Keep in mind also, that there is a big difference in the 138,000 Btus of heating value found in fuel oil and the 90,000+ Btu’s found in the gas products. Contractors are also noticing that several gas equipment manufacturers are now offering combination hot water and heating wall hung boilers that will provide instant heat and hot water at 90% + efficiency.

By the way, I’m told that in 2015 we will soon be reading more about the efficiency of oil heating equipment increasing to 90% in order to meet the Energy Star ratings, and as an added FYI I’m hearing that natural gas is expected to increase in cost by 20% during this coming heating season.

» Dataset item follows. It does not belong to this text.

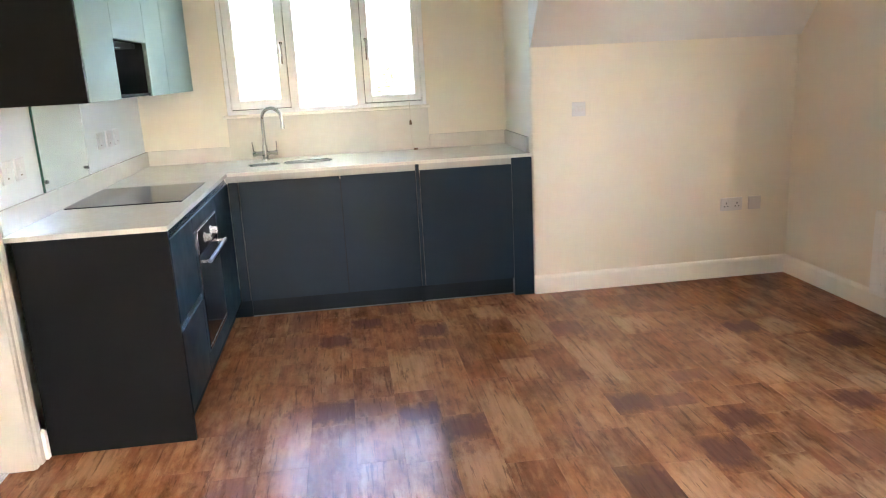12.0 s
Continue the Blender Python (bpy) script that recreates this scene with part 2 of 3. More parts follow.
def carpet():
    m, t, p = node_mat("grey_carpet_pile")
    n = noise_of(t, 300, 3)
    c = mixed(t, noise_of(t, 5, 4), (0.23, 0.24, 0.245), (0.31, 0.32, 0.32))
    t.links.new(mixed(t, ramp(t, n, (0.35, 0.0), (0.65, 0.5)), c, (0.10, 0.105, 0.11)), p.inputs["Base Color"])
    p.inputs["Roughness"].default_value = 0.95
    bumped(t, p, n, 0.8, 0.004)
    return m


def pane_glass(name, tint=(1, 1, 1)):
    m, t, p = node_mat(name)
    p.inputs["Base Color"].default_value = (*tint, 1)
    p.inputs["Transmission Weight"].default_value = 1
    p.inputs["Roughness"].default_value = 0.0
    p.inputs["IOR"].default_value = 1.45
    return m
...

Charlie Bursey began his long career in the oil heating industry in 1963. He has delivered coal, kerosene and oil and serviced heating and cooling equipment. He has also managed service departments, worked for a manufacturer and currently works with F.W. Webb, Warwick, R.I. He is a recipient of the Association of Oil & Energy Service Professionals’ prestigious Hugh McKee Award for making an outstanding contribution to the fuel oil industry; having had an understanding and cooperation with his/her fellowman; and having unselfishly aided the industry in education and related activities.

2 comments

  1. Charlie,
    Great article about gas conversions. Another major expense (added) is the venting. I have found most conversions require a liner per NFPA #54. Oil venting only requires a draft as specified by the manufacturer. Gas venting has to adhere to the venting tables.
    Again, thanks for the article. Good job!
    Curt Reynolds
    White Mountain Oil & Propane
    North Conway, NH

  2. Mr. Bursey,
    with all due respect you hear a lot of things but no facts. I have coverted hundreds of oil fired equipment from oil to gas and all my customers couldn’t be happier. Fewer I mean a lot fewer service issues and no issues with delivery of product to the equipment, a lot less moving parts that fail ie: oil burner, leaking oil tank, clogged oil lines, drys, soot,ect. So I will continue to convert as many oil fired units to gas as possible.